The first thing I try is the turkey; It was juicy and had a good flavor. Next was the brisket; it had a nice deep colored smoke ring, was tender and juicy, and had a great flavor. According to his site he seasons the brisket, which I could taste some of. Was a nice overall flavor, but I couldn’t pick out any specific spices. It was some of the best brisket Ive had yet. The cole slaw was nothing very special, Id call it run of the mill Slaw; fresh, sweet, and simple. The potato salad, now this through me for a loop and Ale. The texture was slighty smooth, and you could tell it was fresh… but the flavor… It had this very different after taste, kinda reminded me of jalapenos and allspice, I wonder if there used sweetened jalapenos… cause those would’ve given it this flavor profile or something very close. It was something Id never tasted in potato salad before…. very different. I kinda liked it, it grew on me the more I ate it. The bbq sauce wasn’t anything out of this world, id had better and id had worse. It was your run of the mill tomato based bbq sauce. Last but not least, the Rootbeer, I liked it. Kinda reminded me of Barques Root Beer, but less “bite.”
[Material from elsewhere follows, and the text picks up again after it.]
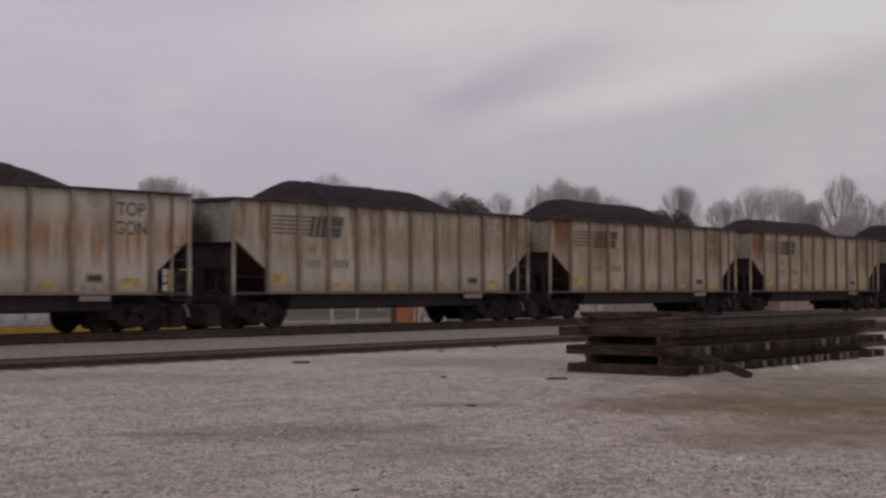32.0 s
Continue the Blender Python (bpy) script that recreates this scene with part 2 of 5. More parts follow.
def cloud_material():
    """Layered overcast: a lilac-grey sheet with long slanting bands."""
    m = Nodes("overcast_cloud")
    co = m.coords()                      # x: degrees to the side, z: degrees up
    x, _, z = m.sep(co)
    base = m.mix(m.span(x, -15.0, 15.0), (0.52, 0.47, 0.545), (0.57, 0.54, 0.545))
    base = m.mix(m.span(z, 1.0, 11.0), m.mix(m.span(x, -12, 12), (0.415, 0.385, 0.448), (0.388, 0.372, 0.402)), base)
    slant = m.mapped(co, (0.055, 0, 0.3), rot=(0, radians(24), 0))
    bands = m.noise(slant, 1.0, 4.0, 0.5)
    puffs = m.noise(m.mapped(co, (0.12, 0, 0.25), rot=(0, radians(20), 0)), 1.0, 5.0, 0.55)
    col = m.mix(m.span(bands, 0.36, 0.62, 0.3, 0.0), base, (0.41, 0.38, 0.43))
    col = m.mix(m.span(puffs, 0.5, 0.72, 0.0, 0.25), col, (0.64, 0.6, 0.605))
    wisps = m.noise(m.mapped(co, (0.16, 0, 0.75), rot=(0, radians(17), 0)), 1.0, 5.0, 0.6)
    col = m.mix(m.span(wisps, 0.5, 0.72, 0.0, 0.2), col, (0.40, 0.375, 0.42))
    for (cx, cz), (a, b), turn, hue, k in (((13.5, 10.2), (6.5, 1.7), 14, (0.63, 0.612, 0.615), 0.55),
                                           ((-0.5, 10.2), (6.5, 1.5), 8, (0.64, 0.595, 0.60), 0.5),
                                           ((11.4, 6.5), (7.5, 0.95), 19, (0.435, 0.42, 0.445), 0.62),
                                           ((6.6, 7.3), (5.4, 0.75), 13, (0.625, 0.592, 0.60), 0.6),
                                           ((2.3, 8.0), (3.4, 0.85), 22, (0.395, 0.37, 0.42), 0.52),
                                           ((0.3, 7.1), (1.9, 0.65), 14, (0.37, 0.345, 0.41), 0.52)):
        p = m.mapped(co, (1, 0, 1), (-cx, 0, -cz))
        p = m.mapped(p, (1, 1, 1), rot=(0, radians(turn), 0))
        p = m.mapped(p, (1 / a, 0, 1 / b))
        ln = m.tree.nodes.new("ShaderNodeVectorMath")
        ln.operation = "LENGTH"
        m.set(ln, 0, p)
        d = m.math("ADD", ln.outputs["Value"], m.math("MULTIPLY", m.math("SUBTRACT", puffs, 0.5), 1.2))
        col = m.mix(m.span(d, 1.5, 0.0, 0.0, k), col, hue)
    e = m.add("ShaderNodeEmission", Strength=1.0)
    m.set(e, "Color", col)
    m.tree.links.new(e.outputs[0], m.out.inputs["Surface"])
    return m.mat


GRAVEL, STONE, COAL = ground_material(), stone_material(), coal_material()
RAIL_RUST = plain("rusty_rail_steel", (0.09, 0.06, 0.046), 0.7, 0.4, 20)
RAIL_HEAD = plain("worn_rail_head", (0.30, 0.27, 0.25), 0.4, 0.8, 20)
OLD_TIE = wood_material("old_creosoted_wood", (0.022, 0.014, 0.0115), (0.088, 0.058, 0.044))
DARK_TIE = wood_material("dark_creosoted_wood", (0.017, 0.013, 0.012), (0.055, 0.043, 0.038))
FRAME_BLACK = plain("sooty_black_steel", (0.041, 0.0315, 0.035), 0.9, 0.0, 8, spec=0.08)
TRUCK_BROWN = plain("dusty_cast_steel", (0.031, 0.0235, 0.0245), 0.9, 0.0, 10, spec=0.1)
WHEEL_STEEL = plain("rolled_wheel_steel", (0.038, 0.0285, 0.0285), 0.8, 0.1, 10, spec=0.12)
SLOPE_RUST = plain("rusty_slope_sheet", (0.10, 0.055, 0.046), 0.85, 0.1, 3)
YELLOW = plain("faded_yellow_paint", (0.41, 0.265, 0.07), 0.7, 0, 9, 0.35)
WHITE = plain("faded_white_paint", (0.47, 0.44, 0.41), 0.7, 0, 9, 0.2)
INK = plain("faded_black_paint", (0.05, 0.043, 0.042), 0.75, 0, 9, 0.3)
FAINT = plain("worn_grey_lettering", (0.215, 0.178, 0.148), 0.75, 0, 9, 0.3)
SILVER = plain("galvanised_steel", (0.34, 0.33, 0.32), 0.55, 0.4, 14)

# kinds of car: paint of the sheets, of the ribs, of the rim
PAINTS = {
    "cream": (paint("cream_paint", (0.55, 0.44, 0.325), 0.24, soot=0.22, drip=0.5, drip_color=(0.15, 0.075, 0.034), seam=0.45), paint("cream_rib_paint", (0.29, 0.225, 0.165), 0.3, soot=0.5)),
    "rusty": (paint("rust_eaten_cream_paint", (0.48, 0.395, 0.295), 0.5, (0.17, 0.068, 0.026), 0.3, low=2.5, drip=0.9, drip_color=(0.15, 0.062, 0.026), seam=0.5, wash=(2.6, 3.9, 0.42)), paint("rusty_rib_paint", (0.20, 0.14, 0.098), 0.5, soot=0.55)),
    "ochre": (paint("ochre_stained_paint", (0.47, 0.365, 0.275), 0.46, (0.16, 0.078, 0.034), 0.34, drip=0.3, seam=0.4, wash=(2.3, 3.2, 0.3)), paint("ochre_rib_paint", (0.255, 0.195, 0.14), 0.3, soot=0.5)),
    "white": (paint("chalky_white_paint", (0.46, 0.40, 0.34), 0.14, soot=0.2, drip=0.15, seam=0.3), paint("sooty_rib_paint", (0.16, 0.13, 0.108), 0.12, soot=0.65, seam=0.1)),
    "chalk": (paint("worn_chalk_paint", (0.51, 0.452, 0.392), 0.1, soot=0.2, seam=0.2, blotch=0.22), paint("chalk_rib_paint", (0.235, 0.195, 0.165), 0.12, soot=0.5, seam=0.1)),
    "dull": (paint("dull_white_paint", (0.385, 0.336, 0.306), 0.06, soot=0.2, blotch=0.2), paint("dull_rib_paint", (0.14, 0.12, 0.105), 0.12, soot=0.7, seam=0.1)),
    "bright": (paint("bright_white_paint", (0.58, 0.505, 0.42), 0.12, soot=0.22, drip=0.12), paint("bright_rib_paint", (0.24, 0.19, 0.15), 0.12, soot=0.6, seam=0.1)),
    "stained": (paint("stained_white_paint", (0.50, 0.42, 0.34), 0.22, soot=0.26, drip=0.45, drip_color=(0.14, 0.08, 0.045), seam=0.35), paint("stained_rib_paint", (0.23, 0.175, 0.135), 0.12, soot=0.6, seam=0.1)),
    "streaked": (paint("streaked_white_paint", (0.54, 0.465, 0.39), 0.66, (0.215, 0.108, 0.046), 0.16, blotch=0.2, low=1.75, high=3.15, drip=0.12, drip_color=(0.17, 0.10, 0.055), wash=(2.15, 3.05, 0.5)), paint("streaked_rib_paint", (0.34, 0.275, 0.215), 0.3, soot=0.4)),
    "brown": (paint("browned_paint", (0.46, 0.366, 0.288), 0.36, (0.10, 0.05, 0.026), 0.36, drip=0.85, drip_color=(0.085, 0.046, 0.027), seam=0.5), paint("brown_rib_paint", (0.19, 0.14, 0.105), 0.35, soot=0.6)),
    "grey": (paint("aluminium_grey_paint", (0.292, 0.25, 0.23), 0.03, soot=0.13, blotch=0.15, seam=0.1, vary=0.07), paint("grey_rib_paint", (0.178, 0.15, 0.136), 0.1, soot=0.5)),
    "silver": (paint("silver_grey_paint", (0.362, 0.32, 0.304), 0.03, soot=0.14, blotch=0.15, seam=0.1, vary=0.07), paint("silver_rib_paint", (0.205, 0.177, 0.163), 0.1, soot=0.5)),
    "pale": (paint("pale_grey_paint", (0.357, 0.309, 0.279), 0.05, soot=0.13, blotch=0.16, seam=0.15, vary=0.08), paint("pale_rib_paint", (0.222, 0.187, 0.165), 0.1, soot=0.5)),
    "rained": (paint("rain_streaked_paint", (0.50, 0.42, 0.335), 0.5, (0.165, 0.09, 0.043), 0.2, blotch=0.22, low=1.9, high=4.2, drip=0.35, drip_color=(0.15, 0.085, 0.045), seam=0.4, wash=(2.2, 3.2, 0.5)), paint("rained_rib_paint", (0.29, 0.225, 0.165), 0.3, soot=0.45)),
    "drab": (paint("drab_brown_paint", (0.252, 0.186, 0.135), 0.1, soot=0.2, blotch=0.18, seam=0.15, vary=0.06), paint("drab_rib_paint", (0.27, 0.205, 0.152), 0.1, soot=0.4)),
    "tan": (paint("tan_paint", (0.272, 0.217, 0.169), 0.06, soot=0.13, blotch=0.13, seam=0.0, vary=0.04), paint("tan_rib_paint", (0.262, 0.208, 0.162), 0.08, soot=0.2)),
    "red": (paint("oxide_red_paint", (0.163, 0.057, 0.042), 0.15, (0.08, 0.038, 0.024), 0.3, blotch=0.3, seam=0.3), paint("oxide_red_rib_paint", (0.07, 0.031, 0.026), 0.2, soot=0.6)),
}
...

Over all we had a great time eating lunch there, enjoyed the food and the atmosphere. It was definitely different than what either of us are used to eating in our home town…. but in a good way. Id like to go back and try their ribs and pork loin.

After lunch, instead of heading back to the 254, we decided to visit the Temple mall. Shopped around, walked around (had to loose the BBQ weight), got some Henna Tattoos and got to watch the RITE at the malls theater.

Had a great day with a great friend… and I hope there are more to come.